THE TASK =>
Begin at the line containing "finishes the script." and stop at the line containing "0.14, 90, M_DRYGRASS)"; copy those lines exactly, ends included, and nothing else.

* Start EXTRACTED ENTRIES *

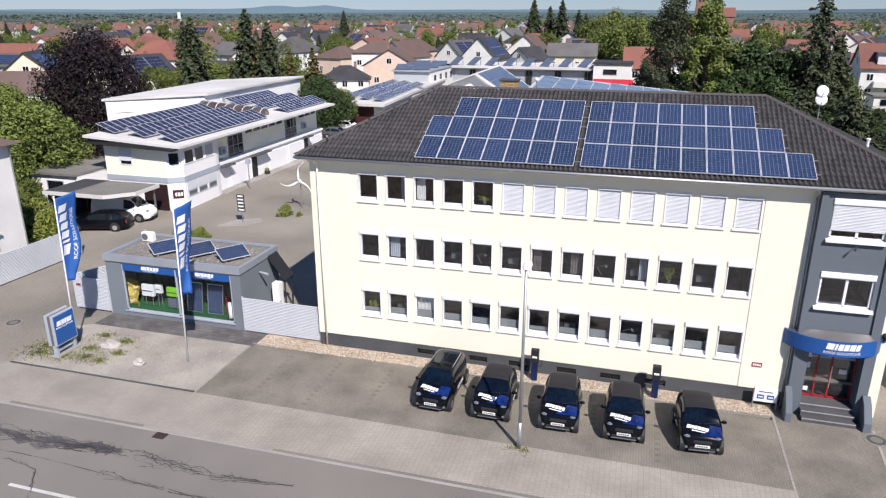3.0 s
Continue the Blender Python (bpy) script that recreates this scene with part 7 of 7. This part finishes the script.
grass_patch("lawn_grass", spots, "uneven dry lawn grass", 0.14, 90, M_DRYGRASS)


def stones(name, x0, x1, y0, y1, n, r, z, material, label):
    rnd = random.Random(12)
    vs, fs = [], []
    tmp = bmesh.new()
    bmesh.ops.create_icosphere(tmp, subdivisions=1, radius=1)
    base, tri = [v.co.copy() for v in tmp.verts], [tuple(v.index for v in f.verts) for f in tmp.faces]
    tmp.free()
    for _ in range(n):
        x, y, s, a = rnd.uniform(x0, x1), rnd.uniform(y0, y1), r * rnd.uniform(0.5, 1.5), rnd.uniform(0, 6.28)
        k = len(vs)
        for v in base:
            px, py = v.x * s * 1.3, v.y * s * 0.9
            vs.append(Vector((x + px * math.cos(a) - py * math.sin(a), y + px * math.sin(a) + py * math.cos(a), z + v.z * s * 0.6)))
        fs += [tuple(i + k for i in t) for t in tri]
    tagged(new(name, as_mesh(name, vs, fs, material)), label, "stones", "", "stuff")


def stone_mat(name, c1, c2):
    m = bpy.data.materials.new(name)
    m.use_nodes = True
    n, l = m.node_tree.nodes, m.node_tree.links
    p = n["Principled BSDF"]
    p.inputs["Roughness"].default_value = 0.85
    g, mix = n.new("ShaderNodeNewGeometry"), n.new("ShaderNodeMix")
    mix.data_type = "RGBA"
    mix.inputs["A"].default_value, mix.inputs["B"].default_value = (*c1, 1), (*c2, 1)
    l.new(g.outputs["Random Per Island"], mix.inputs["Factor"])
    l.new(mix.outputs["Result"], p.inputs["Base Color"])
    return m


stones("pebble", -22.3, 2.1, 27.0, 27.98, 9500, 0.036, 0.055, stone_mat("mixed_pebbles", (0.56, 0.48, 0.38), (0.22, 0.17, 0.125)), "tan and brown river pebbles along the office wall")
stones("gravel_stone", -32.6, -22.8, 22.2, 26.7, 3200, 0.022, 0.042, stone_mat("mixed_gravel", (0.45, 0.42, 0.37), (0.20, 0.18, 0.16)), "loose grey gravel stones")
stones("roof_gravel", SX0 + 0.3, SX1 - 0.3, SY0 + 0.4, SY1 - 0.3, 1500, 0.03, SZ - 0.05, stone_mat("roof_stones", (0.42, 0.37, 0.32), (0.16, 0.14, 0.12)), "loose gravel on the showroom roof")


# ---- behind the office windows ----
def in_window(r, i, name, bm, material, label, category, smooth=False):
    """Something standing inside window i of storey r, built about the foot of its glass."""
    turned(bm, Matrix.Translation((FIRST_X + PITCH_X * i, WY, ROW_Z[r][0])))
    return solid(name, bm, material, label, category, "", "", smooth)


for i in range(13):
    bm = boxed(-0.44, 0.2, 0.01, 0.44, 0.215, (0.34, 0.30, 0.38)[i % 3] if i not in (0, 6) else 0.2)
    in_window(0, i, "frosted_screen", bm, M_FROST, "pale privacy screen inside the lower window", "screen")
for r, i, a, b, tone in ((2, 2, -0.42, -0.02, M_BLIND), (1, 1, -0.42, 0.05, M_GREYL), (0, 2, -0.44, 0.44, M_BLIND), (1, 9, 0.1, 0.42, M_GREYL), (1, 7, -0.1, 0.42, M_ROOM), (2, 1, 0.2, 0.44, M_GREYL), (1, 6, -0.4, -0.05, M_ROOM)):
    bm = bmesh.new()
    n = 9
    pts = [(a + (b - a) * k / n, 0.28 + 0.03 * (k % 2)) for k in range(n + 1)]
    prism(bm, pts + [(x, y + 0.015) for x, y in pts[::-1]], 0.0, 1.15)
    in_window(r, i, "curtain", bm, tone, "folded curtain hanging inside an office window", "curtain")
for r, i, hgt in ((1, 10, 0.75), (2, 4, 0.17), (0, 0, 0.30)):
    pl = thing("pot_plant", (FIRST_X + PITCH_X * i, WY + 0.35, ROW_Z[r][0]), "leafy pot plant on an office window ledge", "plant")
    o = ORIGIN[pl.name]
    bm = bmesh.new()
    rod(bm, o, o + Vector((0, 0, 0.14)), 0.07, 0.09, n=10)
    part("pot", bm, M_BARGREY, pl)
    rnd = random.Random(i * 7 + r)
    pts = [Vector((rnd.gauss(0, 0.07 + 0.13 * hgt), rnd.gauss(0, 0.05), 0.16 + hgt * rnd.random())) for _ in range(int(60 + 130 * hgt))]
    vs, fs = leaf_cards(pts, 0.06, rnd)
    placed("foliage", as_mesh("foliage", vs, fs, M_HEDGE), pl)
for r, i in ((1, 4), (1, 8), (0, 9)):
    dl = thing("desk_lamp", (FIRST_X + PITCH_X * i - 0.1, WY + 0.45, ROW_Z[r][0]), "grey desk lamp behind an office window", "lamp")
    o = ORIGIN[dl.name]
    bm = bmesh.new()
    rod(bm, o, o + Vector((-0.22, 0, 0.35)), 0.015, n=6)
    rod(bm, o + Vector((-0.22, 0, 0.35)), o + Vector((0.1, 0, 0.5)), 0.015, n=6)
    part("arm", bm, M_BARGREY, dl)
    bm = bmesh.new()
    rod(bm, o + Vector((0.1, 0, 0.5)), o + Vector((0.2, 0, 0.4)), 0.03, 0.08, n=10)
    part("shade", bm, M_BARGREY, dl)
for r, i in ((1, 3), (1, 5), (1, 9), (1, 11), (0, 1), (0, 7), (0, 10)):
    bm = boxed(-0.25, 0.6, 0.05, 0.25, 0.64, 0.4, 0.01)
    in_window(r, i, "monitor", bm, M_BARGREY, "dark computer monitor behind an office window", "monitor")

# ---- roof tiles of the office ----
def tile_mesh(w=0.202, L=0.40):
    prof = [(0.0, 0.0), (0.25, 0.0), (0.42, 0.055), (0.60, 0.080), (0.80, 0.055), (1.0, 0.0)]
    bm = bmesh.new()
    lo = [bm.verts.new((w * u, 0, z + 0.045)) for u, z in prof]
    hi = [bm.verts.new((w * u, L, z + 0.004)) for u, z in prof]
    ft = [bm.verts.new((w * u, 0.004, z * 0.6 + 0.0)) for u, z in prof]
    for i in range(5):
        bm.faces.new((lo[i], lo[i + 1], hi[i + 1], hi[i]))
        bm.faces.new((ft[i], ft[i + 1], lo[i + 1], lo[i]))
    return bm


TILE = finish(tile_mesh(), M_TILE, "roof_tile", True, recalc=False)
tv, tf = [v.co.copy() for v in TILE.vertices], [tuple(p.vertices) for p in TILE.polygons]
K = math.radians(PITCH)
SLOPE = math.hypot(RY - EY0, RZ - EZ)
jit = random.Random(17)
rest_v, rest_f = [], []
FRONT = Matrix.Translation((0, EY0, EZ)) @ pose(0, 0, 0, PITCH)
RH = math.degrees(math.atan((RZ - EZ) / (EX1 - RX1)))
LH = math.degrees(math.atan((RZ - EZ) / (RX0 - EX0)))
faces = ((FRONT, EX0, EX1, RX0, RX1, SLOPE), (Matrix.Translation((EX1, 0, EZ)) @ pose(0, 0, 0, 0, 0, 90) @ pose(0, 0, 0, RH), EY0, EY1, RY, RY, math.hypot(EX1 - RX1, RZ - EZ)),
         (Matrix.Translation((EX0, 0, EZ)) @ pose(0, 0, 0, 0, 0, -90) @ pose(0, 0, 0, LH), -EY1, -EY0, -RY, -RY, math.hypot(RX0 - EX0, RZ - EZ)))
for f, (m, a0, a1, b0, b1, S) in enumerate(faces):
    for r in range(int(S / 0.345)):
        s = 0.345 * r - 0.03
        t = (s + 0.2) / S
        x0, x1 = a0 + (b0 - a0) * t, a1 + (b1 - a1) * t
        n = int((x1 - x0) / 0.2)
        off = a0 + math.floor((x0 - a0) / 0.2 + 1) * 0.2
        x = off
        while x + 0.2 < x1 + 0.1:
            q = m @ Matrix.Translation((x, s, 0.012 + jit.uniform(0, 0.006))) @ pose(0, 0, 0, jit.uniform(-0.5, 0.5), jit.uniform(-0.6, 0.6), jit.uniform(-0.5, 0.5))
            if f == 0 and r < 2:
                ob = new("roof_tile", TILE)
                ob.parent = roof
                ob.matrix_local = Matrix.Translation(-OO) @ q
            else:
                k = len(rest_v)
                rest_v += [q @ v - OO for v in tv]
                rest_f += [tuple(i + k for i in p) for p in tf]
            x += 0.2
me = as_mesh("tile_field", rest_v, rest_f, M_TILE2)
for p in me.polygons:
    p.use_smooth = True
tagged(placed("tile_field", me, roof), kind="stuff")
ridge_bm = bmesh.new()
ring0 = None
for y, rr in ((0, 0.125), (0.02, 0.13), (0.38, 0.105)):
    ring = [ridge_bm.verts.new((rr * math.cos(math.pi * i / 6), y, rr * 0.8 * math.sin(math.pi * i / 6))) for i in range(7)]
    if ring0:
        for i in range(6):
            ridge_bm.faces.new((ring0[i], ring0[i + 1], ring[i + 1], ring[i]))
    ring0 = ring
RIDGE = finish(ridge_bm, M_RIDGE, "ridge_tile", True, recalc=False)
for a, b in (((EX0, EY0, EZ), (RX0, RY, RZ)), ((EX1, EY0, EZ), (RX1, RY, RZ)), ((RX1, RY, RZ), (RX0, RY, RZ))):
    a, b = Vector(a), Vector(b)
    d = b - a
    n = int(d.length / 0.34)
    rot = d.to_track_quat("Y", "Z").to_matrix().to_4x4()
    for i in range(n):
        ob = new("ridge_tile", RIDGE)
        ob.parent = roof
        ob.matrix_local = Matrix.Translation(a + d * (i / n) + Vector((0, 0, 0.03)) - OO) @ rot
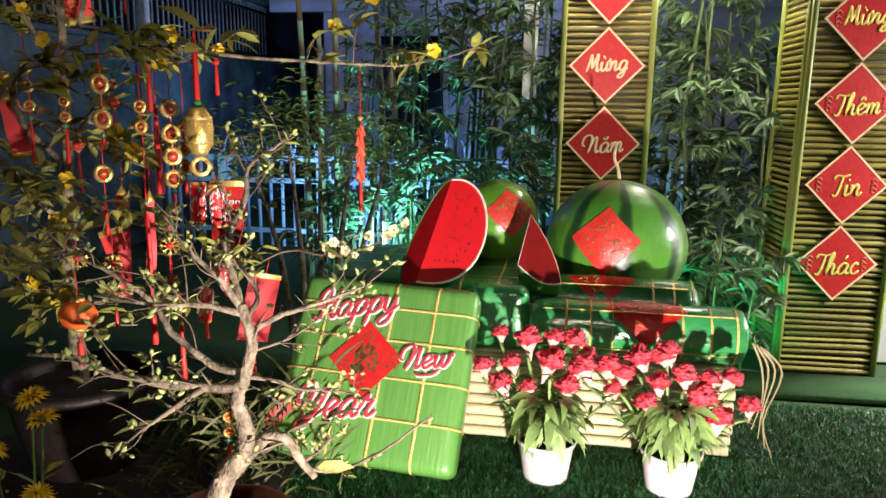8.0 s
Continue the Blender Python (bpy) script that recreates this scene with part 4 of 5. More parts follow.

* End EXTRACTED ENTRIES *

ANSWER TO THE TASK =>
Continue the Blender Python (bpy) script that recreates this scene with part 7 of 7. This part finishes the script.
grass_patch("lawn_grass", spots, "uneven dry lawn grass", 0.14, 90, M_DRYGRASS)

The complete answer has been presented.